__Required task__
How many lines in the listing below include the word "target"? Reply with the count alone.

__Data segment__
□ □ □ □ □ □ □
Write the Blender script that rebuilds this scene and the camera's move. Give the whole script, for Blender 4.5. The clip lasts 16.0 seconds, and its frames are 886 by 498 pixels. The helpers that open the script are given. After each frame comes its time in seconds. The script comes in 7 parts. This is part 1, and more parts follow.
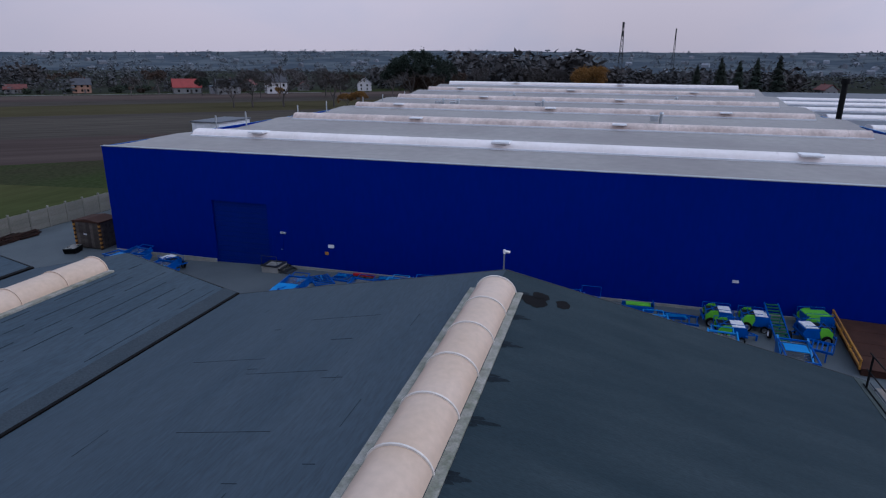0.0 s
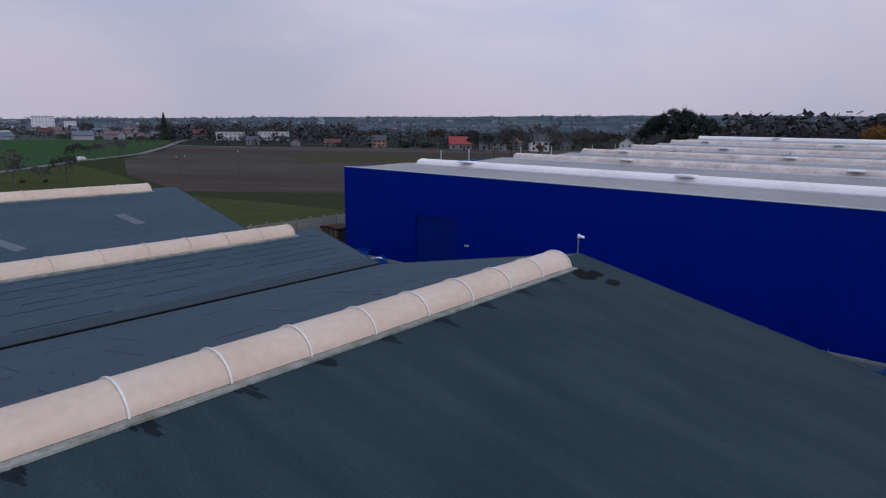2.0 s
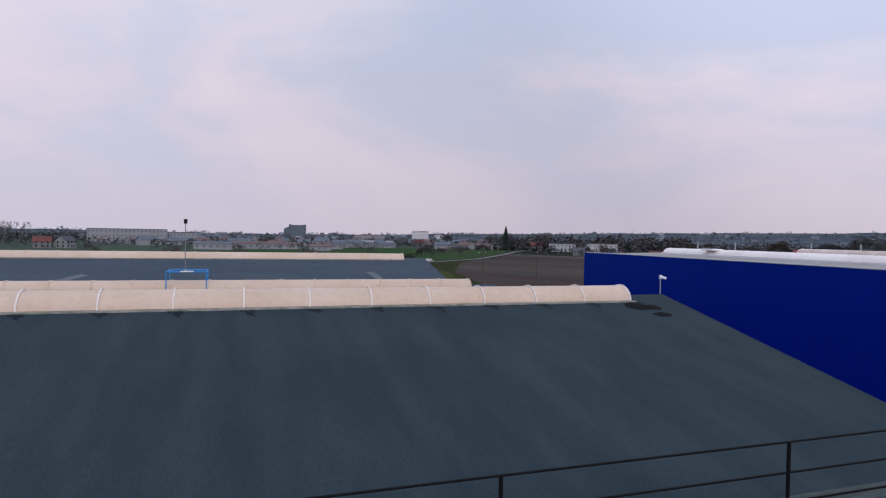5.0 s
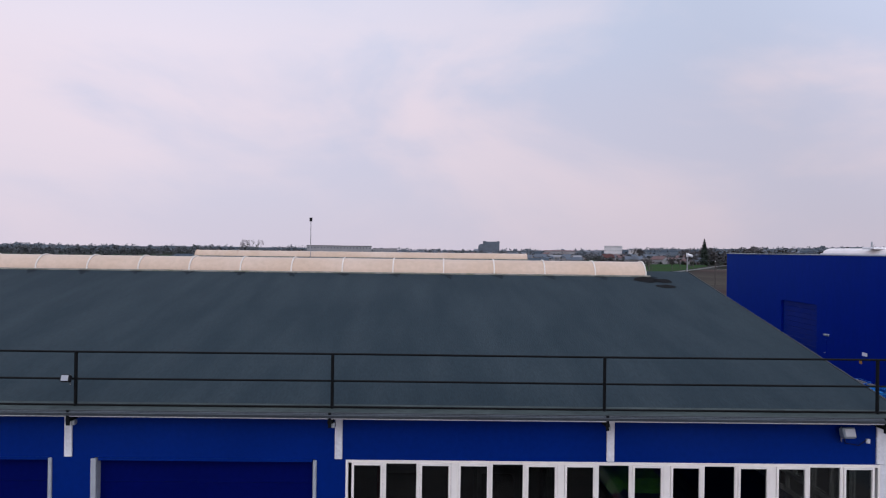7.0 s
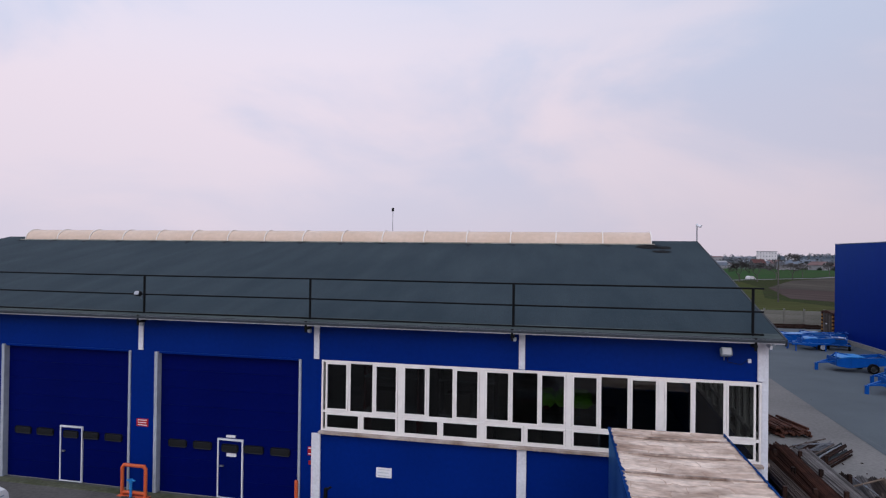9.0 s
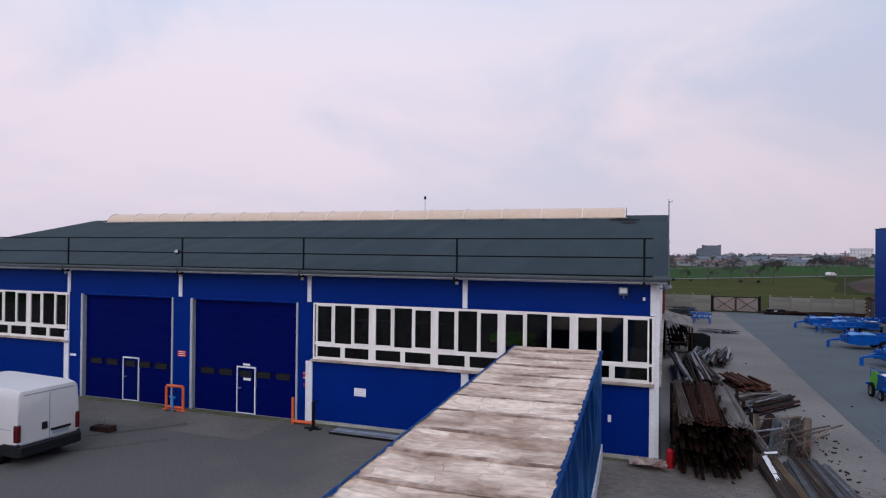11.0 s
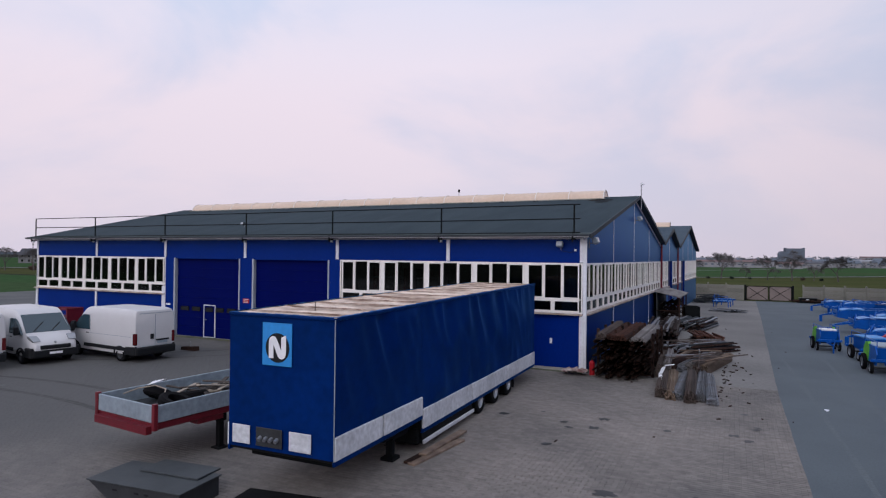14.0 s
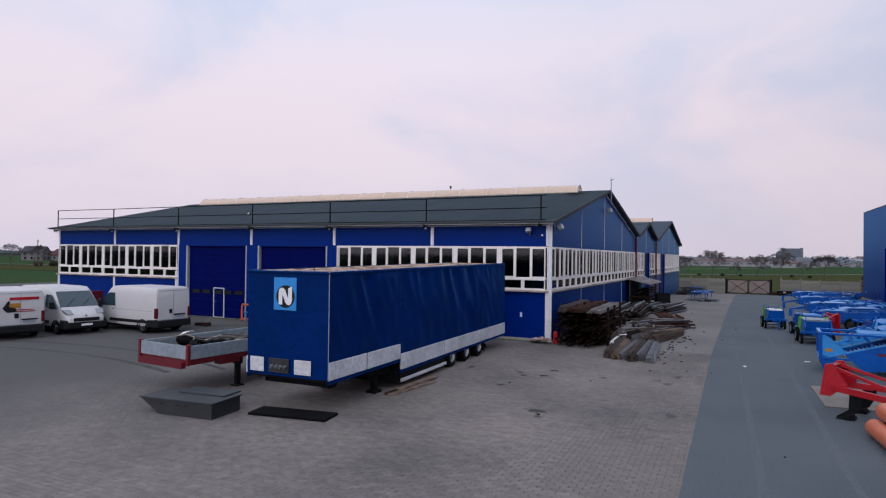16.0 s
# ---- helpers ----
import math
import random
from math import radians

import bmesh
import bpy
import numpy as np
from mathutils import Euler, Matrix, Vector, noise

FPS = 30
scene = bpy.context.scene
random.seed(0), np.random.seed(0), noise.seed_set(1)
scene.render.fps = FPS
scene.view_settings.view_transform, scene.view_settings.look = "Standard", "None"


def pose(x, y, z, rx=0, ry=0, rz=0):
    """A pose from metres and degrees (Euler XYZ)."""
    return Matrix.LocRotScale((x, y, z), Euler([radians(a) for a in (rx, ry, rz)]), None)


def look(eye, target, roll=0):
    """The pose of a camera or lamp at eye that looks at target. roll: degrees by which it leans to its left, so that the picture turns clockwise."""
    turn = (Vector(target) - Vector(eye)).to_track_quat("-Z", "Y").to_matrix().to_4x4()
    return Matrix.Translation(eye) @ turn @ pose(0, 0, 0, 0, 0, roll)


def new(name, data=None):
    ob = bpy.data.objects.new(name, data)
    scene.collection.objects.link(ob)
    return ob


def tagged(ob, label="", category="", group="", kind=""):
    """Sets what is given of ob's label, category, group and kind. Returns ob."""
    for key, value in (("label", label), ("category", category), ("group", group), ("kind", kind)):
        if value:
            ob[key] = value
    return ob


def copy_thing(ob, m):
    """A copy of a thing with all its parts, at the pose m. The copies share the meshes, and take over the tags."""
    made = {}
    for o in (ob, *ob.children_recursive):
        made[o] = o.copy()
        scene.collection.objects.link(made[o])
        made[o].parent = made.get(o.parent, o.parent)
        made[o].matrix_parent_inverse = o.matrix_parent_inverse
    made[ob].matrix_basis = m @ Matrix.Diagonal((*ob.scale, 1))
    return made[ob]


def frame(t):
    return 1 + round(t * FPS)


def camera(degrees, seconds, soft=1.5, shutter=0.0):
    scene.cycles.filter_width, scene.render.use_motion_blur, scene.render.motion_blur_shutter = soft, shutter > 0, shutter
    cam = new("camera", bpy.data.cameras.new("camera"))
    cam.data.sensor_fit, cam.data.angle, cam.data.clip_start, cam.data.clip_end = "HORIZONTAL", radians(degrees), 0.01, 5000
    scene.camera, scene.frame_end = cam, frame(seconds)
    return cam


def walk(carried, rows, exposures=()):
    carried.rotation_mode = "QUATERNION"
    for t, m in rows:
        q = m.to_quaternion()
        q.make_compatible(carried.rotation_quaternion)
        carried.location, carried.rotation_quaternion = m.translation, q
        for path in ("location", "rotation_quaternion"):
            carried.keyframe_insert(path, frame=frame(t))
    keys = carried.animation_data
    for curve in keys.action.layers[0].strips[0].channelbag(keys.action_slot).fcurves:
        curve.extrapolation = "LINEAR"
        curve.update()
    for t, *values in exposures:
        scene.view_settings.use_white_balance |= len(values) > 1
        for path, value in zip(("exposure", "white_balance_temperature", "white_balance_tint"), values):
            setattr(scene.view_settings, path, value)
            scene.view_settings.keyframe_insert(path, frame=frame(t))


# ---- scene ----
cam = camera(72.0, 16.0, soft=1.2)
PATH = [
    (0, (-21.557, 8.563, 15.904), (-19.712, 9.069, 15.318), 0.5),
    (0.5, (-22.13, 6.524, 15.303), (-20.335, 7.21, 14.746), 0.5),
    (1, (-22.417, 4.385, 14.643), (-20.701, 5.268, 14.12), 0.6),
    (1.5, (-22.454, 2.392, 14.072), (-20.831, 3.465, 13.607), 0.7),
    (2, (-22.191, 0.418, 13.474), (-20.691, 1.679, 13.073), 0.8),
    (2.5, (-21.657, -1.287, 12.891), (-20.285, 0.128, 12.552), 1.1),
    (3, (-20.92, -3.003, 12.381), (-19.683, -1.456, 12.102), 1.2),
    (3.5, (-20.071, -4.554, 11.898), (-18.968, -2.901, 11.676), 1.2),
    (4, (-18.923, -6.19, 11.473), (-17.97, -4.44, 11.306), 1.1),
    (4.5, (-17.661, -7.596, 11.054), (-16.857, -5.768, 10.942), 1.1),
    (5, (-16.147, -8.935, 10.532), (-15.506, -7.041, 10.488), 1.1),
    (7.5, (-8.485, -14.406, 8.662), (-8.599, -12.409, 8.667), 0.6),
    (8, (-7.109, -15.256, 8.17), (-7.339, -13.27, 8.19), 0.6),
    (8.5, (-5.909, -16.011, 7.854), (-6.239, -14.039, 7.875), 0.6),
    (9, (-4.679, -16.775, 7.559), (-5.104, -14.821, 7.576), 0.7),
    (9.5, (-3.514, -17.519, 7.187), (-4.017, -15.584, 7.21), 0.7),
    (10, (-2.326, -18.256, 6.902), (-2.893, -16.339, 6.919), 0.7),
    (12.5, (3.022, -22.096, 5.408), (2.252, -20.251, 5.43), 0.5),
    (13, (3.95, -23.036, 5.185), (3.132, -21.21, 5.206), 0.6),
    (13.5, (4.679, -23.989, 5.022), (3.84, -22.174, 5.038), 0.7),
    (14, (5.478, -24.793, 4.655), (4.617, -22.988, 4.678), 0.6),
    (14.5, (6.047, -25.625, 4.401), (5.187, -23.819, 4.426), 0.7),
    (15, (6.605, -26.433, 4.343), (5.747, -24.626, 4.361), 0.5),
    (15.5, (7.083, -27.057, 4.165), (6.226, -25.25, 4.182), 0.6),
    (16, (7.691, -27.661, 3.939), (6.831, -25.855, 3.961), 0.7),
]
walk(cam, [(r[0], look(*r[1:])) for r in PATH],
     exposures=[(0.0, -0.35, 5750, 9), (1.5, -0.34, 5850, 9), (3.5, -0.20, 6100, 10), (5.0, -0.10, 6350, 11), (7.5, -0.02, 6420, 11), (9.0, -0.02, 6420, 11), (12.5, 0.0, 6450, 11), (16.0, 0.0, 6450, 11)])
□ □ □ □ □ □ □
__Written answer__
3